“It manages to be compelling, honest and unpreachy, and treats its subject with robust respect.”
Doing Drugs for Fun?, Channel 5
“My first impulse when coming to write about this three-part documentary is to describe it as ‘surprisingly good’. But Channel 5 has been producing good stuff, if not consistently then frequently and for long enough, that the qualifier seems unfair. Doing Drugs for Fun? is, simply, good. Very good, in fact. It manages to be compelling, honest and unpreachy, and treats its subject with robust respect.”
Lucy Mangan, The Guardian
“The first episode was a bit ordinary, as it introduced its cast of four British recreational cocaine users, all in their twenties, and explained why their habit may be ill-advised. But the plan was to demonstrate that there’s a bit more to the drugs trade than hoovering up a few lines on a Friday night, and in episode two, the visitors collided with some crushing home truths about the cocaine industry’s trail of devastation.
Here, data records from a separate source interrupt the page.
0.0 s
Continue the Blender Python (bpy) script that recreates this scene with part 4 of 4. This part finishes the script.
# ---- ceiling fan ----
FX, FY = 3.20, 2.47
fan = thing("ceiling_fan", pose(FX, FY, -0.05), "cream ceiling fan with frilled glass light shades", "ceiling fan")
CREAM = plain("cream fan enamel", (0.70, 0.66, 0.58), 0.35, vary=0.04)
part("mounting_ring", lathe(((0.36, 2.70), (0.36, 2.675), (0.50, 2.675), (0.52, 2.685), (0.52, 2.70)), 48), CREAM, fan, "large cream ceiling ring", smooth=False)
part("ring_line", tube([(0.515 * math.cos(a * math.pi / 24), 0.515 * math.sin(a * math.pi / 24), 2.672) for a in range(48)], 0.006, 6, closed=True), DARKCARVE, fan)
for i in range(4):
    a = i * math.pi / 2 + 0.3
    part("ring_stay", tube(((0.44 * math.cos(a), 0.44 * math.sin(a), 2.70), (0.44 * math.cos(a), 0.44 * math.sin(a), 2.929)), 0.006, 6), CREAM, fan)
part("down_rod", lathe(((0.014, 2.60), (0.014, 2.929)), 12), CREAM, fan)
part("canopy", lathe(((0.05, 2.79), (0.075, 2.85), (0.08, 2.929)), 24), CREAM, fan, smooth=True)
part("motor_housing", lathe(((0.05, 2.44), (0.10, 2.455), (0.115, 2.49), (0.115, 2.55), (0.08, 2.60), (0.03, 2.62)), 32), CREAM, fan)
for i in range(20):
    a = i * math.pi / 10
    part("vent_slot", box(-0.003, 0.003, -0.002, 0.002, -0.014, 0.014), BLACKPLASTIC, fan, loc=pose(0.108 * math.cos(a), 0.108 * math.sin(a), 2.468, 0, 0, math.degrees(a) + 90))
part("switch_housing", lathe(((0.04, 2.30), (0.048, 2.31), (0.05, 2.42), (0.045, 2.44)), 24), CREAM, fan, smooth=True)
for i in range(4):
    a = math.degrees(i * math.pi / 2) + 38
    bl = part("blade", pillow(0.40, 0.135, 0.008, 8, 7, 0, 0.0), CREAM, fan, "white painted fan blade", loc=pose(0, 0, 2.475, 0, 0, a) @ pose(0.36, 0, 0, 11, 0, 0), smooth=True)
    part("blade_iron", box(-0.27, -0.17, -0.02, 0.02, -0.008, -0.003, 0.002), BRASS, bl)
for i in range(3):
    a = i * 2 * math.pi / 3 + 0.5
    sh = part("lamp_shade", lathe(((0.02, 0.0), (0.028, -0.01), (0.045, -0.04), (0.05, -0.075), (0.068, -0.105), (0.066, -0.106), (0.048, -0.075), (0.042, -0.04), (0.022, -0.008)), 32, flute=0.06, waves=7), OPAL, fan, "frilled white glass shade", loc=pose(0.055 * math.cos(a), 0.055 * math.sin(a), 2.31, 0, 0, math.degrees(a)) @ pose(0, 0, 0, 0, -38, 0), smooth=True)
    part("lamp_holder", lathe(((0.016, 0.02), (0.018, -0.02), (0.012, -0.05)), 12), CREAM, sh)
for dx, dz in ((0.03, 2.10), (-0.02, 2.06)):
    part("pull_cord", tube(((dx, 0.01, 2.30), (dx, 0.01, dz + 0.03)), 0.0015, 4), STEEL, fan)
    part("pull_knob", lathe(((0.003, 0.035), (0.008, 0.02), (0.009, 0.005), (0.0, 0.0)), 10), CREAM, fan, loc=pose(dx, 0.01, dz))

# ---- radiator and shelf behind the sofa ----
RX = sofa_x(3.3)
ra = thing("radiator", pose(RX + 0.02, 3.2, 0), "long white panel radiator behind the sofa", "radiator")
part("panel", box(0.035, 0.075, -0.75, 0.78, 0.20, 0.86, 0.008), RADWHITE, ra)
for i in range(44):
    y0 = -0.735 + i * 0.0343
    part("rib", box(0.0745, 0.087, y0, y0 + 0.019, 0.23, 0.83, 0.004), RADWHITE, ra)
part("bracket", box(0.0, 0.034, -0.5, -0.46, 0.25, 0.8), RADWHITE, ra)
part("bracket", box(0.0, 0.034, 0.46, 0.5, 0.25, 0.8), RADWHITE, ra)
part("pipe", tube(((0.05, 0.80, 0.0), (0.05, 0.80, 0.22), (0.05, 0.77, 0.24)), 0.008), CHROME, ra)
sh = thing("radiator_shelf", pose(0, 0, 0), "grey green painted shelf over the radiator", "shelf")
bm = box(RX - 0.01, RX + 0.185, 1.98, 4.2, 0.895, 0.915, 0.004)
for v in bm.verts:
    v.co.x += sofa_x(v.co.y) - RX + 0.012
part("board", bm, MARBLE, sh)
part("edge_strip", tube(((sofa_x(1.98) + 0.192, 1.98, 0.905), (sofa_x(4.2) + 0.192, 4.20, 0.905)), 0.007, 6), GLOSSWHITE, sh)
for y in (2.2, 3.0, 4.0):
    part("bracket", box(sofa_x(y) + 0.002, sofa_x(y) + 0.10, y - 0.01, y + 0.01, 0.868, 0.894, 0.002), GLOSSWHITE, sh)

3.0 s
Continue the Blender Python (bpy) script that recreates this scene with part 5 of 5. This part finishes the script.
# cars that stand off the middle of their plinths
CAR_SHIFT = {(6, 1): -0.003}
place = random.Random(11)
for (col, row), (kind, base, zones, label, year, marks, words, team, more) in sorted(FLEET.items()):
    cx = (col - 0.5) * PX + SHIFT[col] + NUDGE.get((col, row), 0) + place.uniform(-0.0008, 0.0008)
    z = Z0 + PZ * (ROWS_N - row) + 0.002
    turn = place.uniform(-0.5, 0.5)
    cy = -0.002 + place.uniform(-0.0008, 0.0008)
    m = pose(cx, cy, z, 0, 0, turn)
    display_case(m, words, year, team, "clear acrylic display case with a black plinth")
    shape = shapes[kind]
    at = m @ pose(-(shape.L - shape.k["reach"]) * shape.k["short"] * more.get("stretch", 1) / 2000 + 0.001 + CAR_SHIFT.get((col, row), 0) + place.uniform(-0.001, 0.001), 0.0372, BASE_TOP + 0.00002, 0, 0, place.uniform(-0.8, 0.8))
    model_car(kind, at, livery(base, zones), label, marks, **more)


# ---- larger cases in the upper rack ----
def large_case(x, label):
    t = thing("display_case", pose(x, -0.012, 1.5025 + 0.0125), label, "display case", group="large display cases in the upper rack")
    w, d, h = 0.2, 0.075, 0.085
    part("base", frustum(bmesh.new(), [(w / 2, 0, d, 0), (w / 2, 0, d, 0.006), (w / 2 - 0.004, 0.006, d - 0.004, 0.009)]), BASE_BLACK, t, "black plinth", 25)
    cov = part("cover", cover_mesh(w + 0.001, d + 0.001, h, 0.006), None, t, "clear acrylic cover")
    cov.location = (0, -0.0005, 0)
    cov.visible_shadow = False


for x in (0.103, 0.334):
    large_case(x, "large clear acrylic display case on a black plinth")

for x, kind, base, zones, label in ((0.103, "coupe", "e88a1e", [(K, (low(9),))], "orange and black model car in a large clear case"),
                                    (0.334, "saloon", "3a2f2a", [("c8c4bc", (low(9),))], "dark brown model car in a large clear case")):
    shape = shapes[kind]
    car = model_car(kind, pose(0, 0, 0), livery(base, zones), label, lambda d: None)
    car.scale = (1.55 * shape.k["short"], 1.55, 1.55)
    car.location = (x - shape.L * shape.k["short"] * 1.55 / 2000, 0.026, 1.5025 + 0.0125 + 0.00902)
Their gaucheness and ignorance was increasingly embarrassing.”
Adam Sweeting, The i
The Capture, BBC1
“There is no justice when it comes to The Capture. If there was, this thinking man’s Bodyguard would have been getting the mega ratings to match that other show. However, this series has always felt more like a pretext for a bigger conversation than mere wham-bam entertainment.”
James Jackson, The Times
“What keeps me coming back is the way Osman subtly goads the players to be competitive, drowning them in charm then lobbing honeyed insults at them as they flounder around. In his own way, Osman is as smarmy as Hughie Green or Bob Monkhouse ever were…but it’s all a leg-pull and we’re expected to know that.”
Christopher Stevens, Daily Mail
Snackmasters, Channel 4
“Snackmasters is proving much more entertaining than you might expect. That’s largely due to the demented competitiveness of the cooks. One chef was so intent on winning that he bought a corn extruder, a sort of snack-squirting machine, from China… then hired a Chinese engineer to get it working.”